Open source AI advocates are pushing for distributed computing models where individuals and communities can share computing resources to run state-of-the-art AI systems, rather than relying on centralized corporate infrastructure. The debate centers on a fundamental challenge: modern AI models have become so expensive to run that no single person can afford the hardware needed, forcing dependence on large tech companies that control access to these systems.

What's Driving the Push for Decentralized AI Infrastructure?

The core argument from open source advocates is straightforward but ambitious. As one commenter on Hacker News explained, "We are at a point where no single person can setup a rig to run a state-of-the-art model, it is just too expensive. So we must build and adopt frameworks that allow individuals to share resources to run state-of-the-art models in a distributed manner. That way they will also be non-censorable by governments". The idea reflects a broader concern about power concentration in AI development, where a handful of companies control access to the most capable systems.

Proponents argue that widespread access to AI systems serves as a safeguard against misuse. "The only way to prevent that one entity weaponizes it, is by giving EVERYONE access to it," the argument goes. This philosophy echoes earlier internet movements that prioritized decentralization and user control over centralized platforms.

What Technical Obstacles Stand in the Way?

Despite the appeal of distributed AI infrastructure, significant technical barriers remain. The most critical challenge is interconnect latency, or the speed at which computers can communicate with each other across networks. When AI training or inference happens across geographically distributed machines, the time it takes for data to travel between them becomes a bottleneck that can slow everything down by "factors of thousands to millions," according to technical experts in the discussion.

Power efficiency presents another hurdle. Specialized AI hardware used by major labs is dramatically more efficient than consumer-grade graphics processing units (GPUs), meaning that distributing computation across many consumer machines could consume far more electricity than operating a centralized datacenter. One expert noted that "even if you did harness every public GPU or GPU-like device on earth, you'd end up consuming so much excess electricity it would be cheaper on net to simply take the money that would have gone to the power bill and spend it on your own datacenter".

Some researchers are exploring technical workarounds. One approach involves mixture-of-experts (MoE) architectures, where AI models are split into specialized components. Rather than downloading all components locally, users could download only the specific pieces needed for their task.
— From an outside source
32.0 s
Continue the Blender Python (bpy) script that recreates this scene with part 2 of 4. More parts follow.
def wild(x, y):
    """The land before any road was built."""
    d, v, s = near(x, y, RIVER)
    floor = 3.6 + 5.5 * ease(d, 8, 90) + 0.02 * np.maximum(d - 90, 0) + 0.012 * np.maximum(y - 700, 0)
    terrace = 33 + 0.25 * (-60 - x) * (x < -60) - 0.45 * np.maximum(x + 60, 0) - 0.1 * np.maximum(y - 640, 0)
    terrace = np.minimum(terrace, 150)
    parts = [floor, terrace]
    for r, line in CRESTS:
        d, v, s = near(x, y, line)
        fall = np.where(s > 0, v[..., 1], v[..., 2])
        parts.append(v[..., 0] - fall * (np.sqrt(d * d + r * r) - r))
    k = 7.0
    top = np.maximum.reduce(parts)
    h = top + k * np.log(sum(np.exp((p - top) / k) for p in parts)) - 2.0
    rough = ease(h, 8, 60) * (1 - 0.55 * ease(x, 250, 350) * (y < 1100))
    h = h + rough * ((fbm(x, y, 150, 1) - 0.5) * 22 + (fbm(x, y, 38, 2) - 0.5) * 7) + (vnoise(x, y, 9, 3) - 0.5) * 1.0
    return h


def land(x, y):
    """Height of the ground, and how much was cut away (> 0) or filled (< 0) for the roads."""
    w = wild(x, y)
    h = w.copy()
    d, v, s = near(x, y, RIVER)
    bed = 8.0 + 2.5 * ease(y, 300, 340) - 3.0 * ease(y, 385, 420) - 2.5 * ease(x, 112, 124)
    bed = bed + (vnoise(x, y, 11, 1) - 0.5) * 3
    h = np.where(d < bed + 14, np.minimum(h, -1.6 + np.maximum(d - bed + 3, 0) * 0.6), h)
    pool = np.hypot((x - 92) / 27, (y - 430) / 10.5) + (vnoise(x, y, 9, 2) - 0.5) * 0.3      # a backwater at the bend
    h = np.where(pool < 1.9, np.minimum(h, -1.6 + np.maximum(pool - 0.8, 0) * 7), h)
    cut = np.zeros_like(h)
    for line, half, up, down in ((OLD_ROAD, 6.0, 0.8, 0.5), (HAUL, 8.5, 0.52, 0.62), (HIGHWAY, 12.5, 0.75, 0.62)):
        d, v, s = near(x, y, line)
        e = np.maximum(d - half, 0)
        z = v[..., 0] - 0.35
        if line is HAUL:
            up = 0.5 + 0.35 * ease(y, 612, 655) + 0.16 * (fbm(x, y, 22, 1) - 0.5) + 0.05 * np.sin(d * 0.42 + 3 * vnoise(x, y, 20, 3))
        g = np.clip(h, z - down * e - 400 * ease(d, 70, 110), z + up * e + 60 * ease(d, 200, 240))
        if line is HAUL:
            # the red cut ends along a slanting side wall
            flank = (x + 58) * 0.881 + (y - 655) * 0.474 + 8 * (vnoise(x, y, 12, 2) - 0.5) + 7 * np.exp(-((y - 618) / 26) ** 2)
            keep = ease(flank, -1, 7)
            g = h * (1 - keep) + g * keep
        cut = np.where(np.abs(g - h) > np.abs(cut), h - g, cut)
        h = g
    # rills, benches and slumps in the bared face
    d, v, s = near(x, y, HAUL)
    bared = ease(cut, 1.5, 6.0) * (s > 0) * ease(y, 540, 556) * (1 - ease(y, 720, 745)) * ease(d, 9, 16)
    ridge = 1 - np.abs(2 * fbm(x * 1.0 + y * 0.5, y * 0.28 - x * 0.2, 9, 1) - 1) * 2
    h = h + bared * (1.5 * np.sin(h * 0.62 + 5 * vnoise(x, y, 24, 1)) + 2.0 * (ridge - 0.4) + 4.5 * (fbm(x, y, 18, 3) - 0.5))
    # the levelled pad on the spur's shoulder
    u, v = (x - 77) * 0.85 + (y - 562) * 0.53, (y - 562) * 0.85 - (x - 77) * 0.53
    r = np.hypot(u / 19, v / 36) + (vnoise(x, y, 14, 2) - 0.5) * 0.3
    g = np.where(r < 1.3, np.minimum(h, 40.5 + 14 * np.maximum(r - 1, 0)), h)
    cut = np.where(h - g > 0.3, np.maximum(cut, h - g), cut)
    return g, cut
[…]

Apple has already experimented with pre-selecting experts based on the user's input, and this concept could potentially scale to more radical forms of selective component loading.
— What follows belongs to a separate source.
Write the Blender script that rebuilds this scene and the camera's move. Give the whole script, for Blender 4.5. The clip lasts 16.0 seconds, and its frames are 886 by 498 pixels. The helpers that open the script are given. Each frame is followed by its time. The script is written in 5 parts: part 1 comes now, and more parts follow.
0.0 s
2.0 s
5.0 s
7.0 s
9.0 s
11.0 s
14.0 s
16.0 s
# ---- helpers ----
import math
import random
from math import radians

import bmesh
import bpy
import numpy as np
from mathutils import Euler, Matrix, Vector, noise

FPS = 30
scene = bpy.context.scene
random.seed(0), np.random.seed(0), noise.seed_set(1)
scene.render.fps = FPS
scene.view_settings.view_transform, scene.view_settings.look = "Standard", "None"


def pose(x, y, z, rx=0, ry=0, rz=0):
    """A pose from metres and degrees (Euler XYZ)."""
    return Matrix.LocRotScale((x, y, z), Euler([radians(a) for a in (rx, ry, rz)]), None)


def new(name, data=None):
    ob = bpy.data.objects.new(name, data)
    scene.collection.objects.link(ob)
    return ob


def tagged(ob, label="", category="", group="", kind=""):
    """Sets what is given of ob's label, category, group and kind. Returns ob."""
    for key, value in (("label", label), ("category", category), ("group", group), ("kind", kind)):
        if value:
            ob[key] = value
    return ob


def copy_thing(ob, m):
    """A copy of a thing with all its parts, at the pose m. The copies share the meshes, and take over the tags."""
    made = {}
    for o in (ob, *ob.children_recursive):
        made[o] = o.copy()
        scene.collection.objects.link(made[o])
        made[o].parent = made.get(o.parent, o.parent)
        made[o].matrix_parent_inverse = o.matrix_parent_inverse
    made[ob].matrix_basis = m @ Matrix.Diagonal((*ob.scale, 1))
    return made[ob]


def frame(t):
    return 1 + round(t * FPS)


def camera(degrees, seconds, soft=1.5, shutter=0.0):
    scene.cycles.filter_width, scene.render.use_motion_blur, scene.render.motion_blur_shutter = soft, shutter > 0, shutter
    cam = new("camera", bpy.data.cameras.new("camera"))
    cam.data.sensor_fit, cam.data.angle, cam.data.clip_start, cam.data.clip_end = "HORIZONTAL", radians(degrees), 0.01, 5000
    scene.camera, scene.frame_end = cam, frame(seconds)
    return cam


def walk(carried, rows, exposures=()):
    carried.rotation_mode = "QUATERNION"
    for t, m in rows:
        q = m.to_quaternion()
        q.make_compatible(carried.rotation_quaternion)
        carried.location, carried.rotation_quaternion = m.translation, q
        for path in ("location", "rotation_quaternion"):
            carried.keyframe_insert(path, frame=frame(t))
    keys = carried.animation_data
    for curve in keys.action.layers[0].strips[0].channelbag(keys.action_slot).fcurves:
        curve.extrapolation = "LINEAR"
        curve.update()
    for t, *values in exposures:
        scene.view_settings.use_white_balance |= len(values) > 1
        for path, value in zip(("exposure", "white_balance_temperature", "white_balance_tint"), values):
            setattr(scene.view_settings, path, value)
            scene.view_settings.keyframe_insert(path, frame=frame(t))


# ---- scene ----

How Could Distributed AI Systems Actually Work?

• Volunteer Resource Sharing: Individuals contribute their personal computing hardware to a shared network, similar to how distributed computing projects like SETI@home operated, allowing collective access to state-of-the-art models without individual ownership of expensive hardware.
• Selective Expert Loading: Instead of downloading entire AI models, systems could predict and load only the specific model components needed for a particular task, reducing bandwidth and storage requirements across distributed networks.
• Government-Backed Infrastructure: Some experts propose that governments could purchase and operate shared datacenters as a coalition, dedicating their resources to public benefit rather than leaving AI access entirely to private companies.
• Checkpointed Rollback Systems: To address data poisoning risks in distributed training, researchers are developing self-healing systems that can detect and recover from corrupted data without discarding all subsequent work.

The challenge of data poisoning, where untrusted nodes in a distributed network introduce corrupted information, remains a significant obstacle. One researcher noted that they had "almost cracked that last issue with a self-healing checkpointed rollback system that doesn't have to throw out anything that follows the corrupt datum," but acknowledged that "this isn't a small project" and would require substantial funding and coordination.
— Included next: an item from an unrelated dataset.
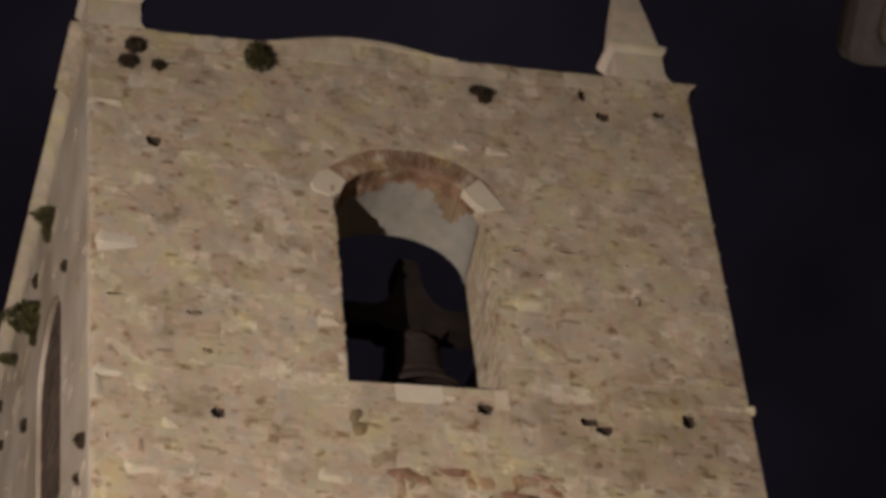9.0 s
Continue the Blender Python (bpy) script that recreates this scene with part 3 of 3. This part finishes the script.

What Would It Take to Make This Reality?

Even optimistic advocates acknowledge the scale of the challenge. The total computing power of all consumer GPUs on the planet theoretically dwarfs what any single lab possesses, but harnessing that power efficiently remains largely theoretical. One researcher explained that "we wouldn't be able to train a Fable as fast as them, but eventually having access is better than never having access", suggesting that distributed systems might not match the speed of centralized labs but could provide meaningful alternatives over time.

The debate reflects a deeper tension in AI development. While centralized infrastructure enables rapid progress and massive investments in capability, it concentrates power in ways that concern many technologists and policymakers. Distributed alternatives offer decentralization and resilience but face formidable technical and economic obstacles that may not be surmountable with current technology.

For now, the conversation remains largely theoretical, with passionate advocates pushing for solutions while engineers grapple with the physics and economics of distributed computing at scale.